Look through the data below and extract, unchanged, the lines from the one that contains "# ---- helpers" to the one that contains "scene = bpy.context.scene", both included.

**Source data**
____

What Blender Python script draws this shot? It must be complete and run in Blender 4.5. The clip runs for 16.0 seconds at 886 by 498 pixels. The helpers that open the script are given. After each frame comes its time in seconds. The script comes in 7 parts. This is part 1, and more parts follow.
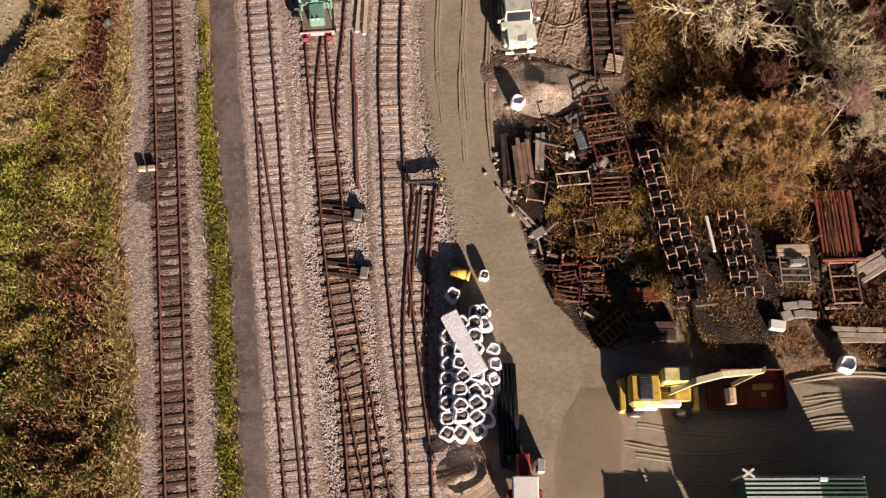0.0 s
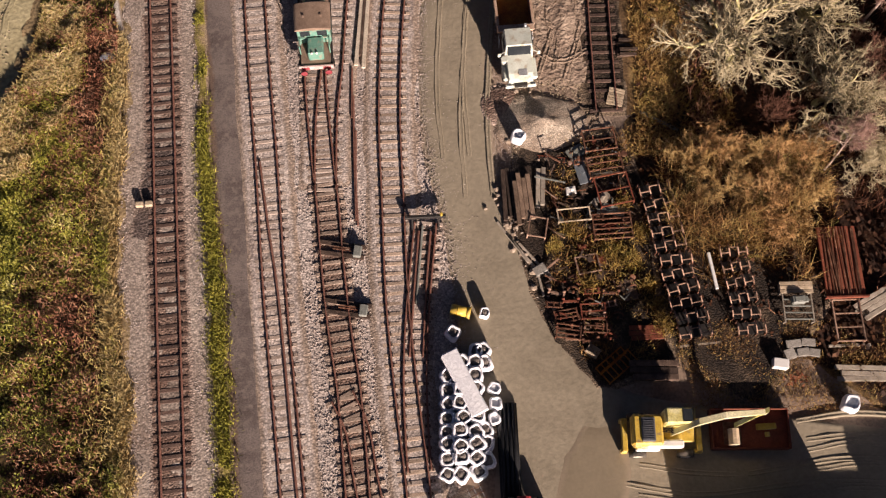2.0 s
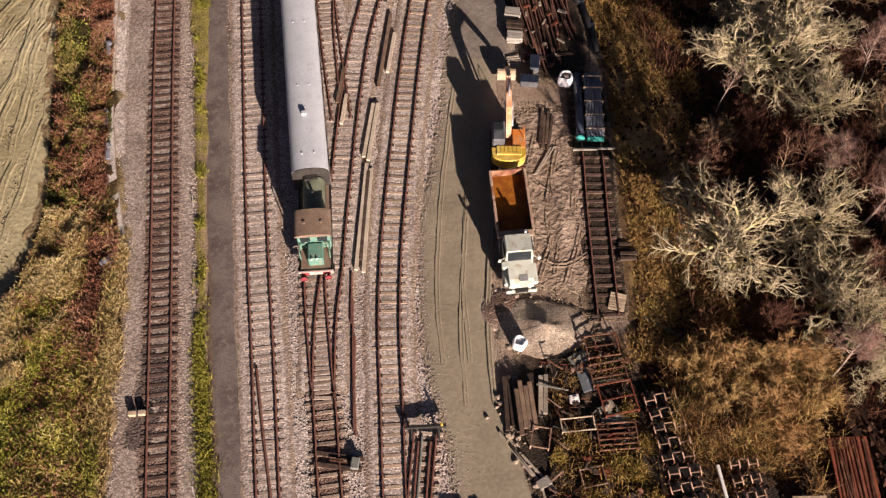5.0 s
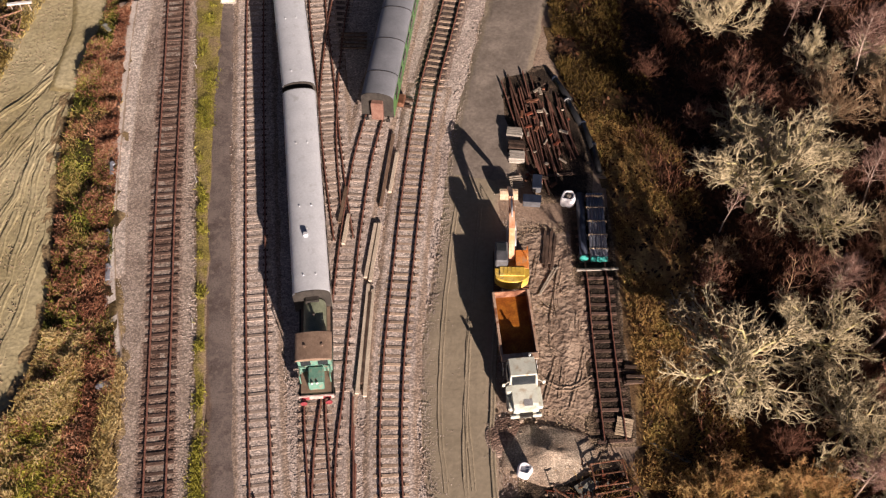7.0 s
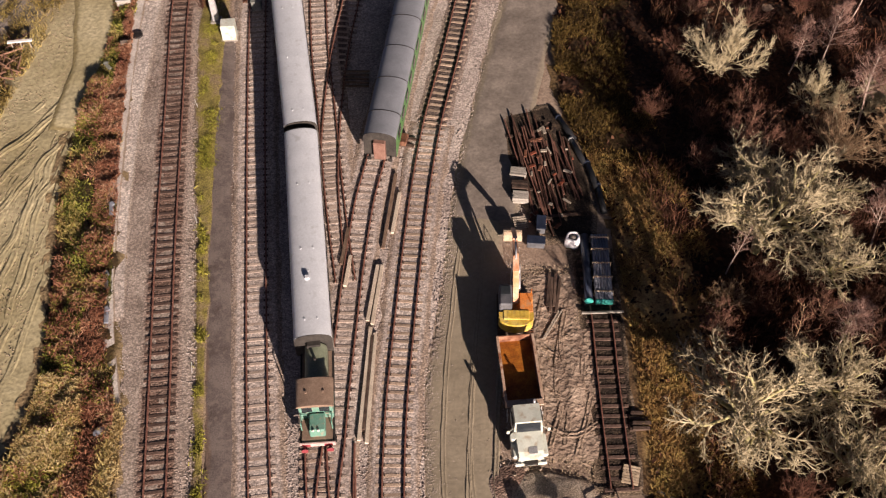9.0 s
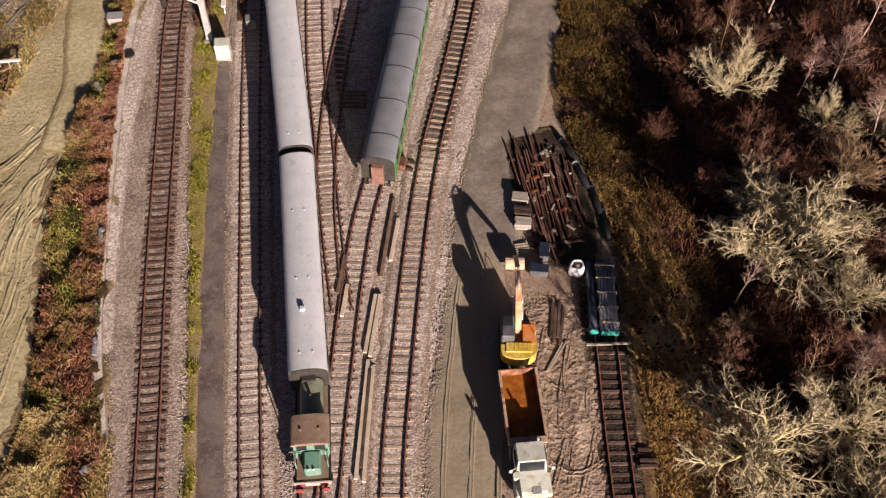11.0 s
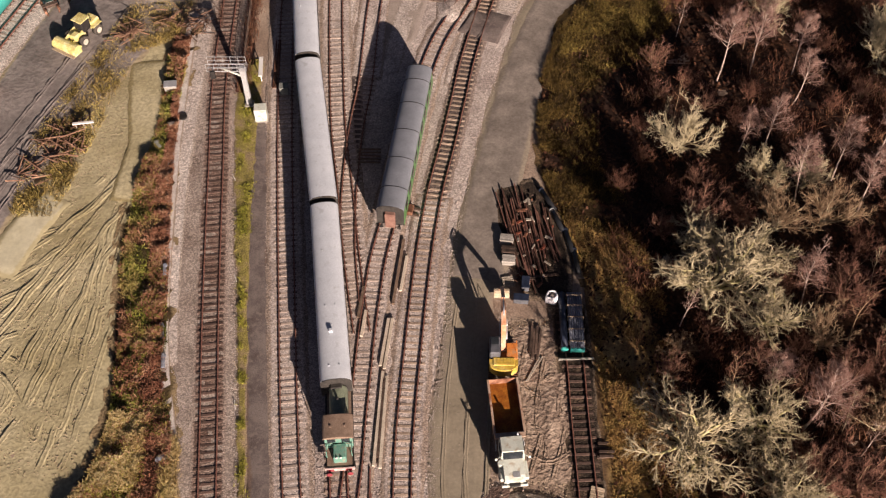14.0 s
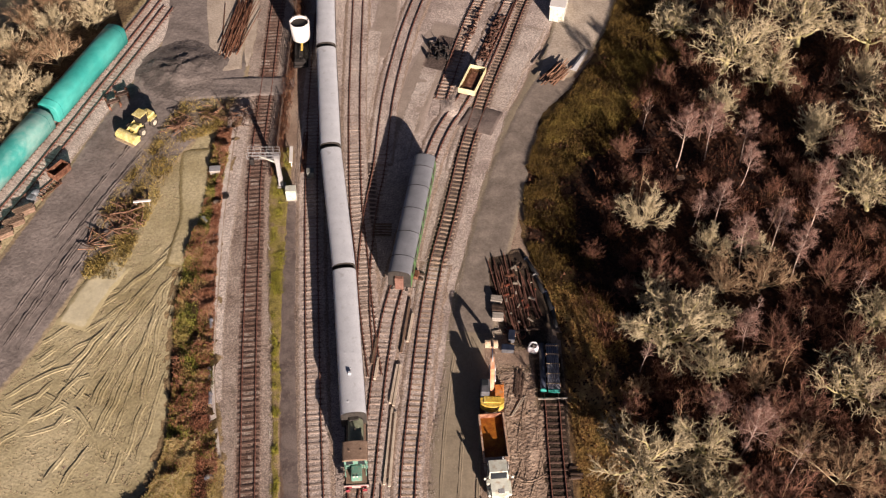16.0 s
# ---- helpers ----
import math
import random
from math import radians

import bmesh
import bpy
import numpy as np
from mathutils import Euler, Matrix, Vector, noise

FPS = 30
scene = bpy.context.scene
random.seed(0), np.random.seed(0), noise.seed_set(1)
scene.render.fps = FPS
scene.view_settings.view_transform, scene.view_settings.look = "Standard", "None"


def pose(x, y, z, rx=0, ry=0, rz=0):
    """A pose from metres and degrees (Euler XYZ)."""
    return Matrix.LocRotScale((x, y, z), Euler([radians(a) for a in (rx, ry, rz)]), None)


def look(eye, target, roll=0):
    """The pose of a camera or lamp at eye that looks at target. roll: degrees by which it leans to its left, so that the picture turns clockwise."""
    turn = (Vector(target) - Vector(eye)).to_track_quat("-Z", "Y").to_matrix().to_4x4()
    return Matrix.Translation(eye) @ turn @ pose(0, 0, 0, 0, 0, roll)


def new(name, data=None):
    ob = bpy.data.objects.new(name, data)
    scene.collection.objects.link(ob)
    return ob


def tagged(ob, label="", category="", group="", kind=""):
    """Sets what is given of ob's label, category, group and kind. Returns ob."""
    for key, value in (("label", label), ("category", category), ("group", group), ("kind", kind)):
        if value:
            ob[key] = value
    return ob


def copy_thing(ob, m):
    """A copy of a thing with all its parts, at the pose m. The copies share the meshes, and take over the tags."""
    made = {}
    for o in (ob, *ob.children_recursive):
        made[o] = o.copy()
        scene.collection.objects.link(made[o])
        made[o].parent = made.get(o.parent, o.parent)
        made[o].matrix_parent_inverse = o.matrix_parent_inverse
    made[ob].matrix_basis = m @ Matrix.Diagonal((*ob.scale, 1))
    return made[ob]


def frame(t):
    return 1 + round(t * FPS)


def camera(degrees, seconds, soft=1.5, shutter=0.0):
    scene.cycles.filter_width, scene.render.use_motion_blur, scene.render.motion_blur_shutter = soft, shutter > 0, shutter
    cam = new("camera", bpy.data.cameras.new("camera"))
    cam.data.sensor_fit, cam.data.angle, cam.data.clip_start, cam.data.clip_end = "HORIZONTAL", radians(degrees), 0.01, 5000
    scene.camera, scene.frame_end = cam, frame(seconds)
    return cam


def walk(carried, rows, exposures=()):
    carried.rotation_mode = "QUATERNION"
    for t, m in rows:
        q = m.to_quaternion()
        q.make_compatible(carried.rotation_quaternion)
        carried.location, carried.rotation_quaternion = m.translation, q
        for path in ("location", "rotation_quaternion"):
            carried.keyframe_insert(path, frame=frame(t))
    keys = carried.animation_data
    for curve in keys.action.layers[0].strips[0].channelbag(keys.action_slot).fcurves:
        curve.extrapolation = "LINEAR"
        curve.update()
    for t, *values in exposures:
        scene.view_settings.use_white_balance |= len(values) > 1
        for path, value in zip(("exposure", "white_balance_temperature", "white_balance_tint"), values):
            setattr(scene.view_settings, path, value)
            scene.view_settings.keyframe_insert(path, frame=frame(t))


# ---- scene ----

____

**Task answer**
# ---- helpers ----
import math
import random
from math import radians

import bmesh
import bpy
import numpy as np
from mathutils import Euler, Matrix, Vector, noise

FPS = 30
scene = bpy.context.scene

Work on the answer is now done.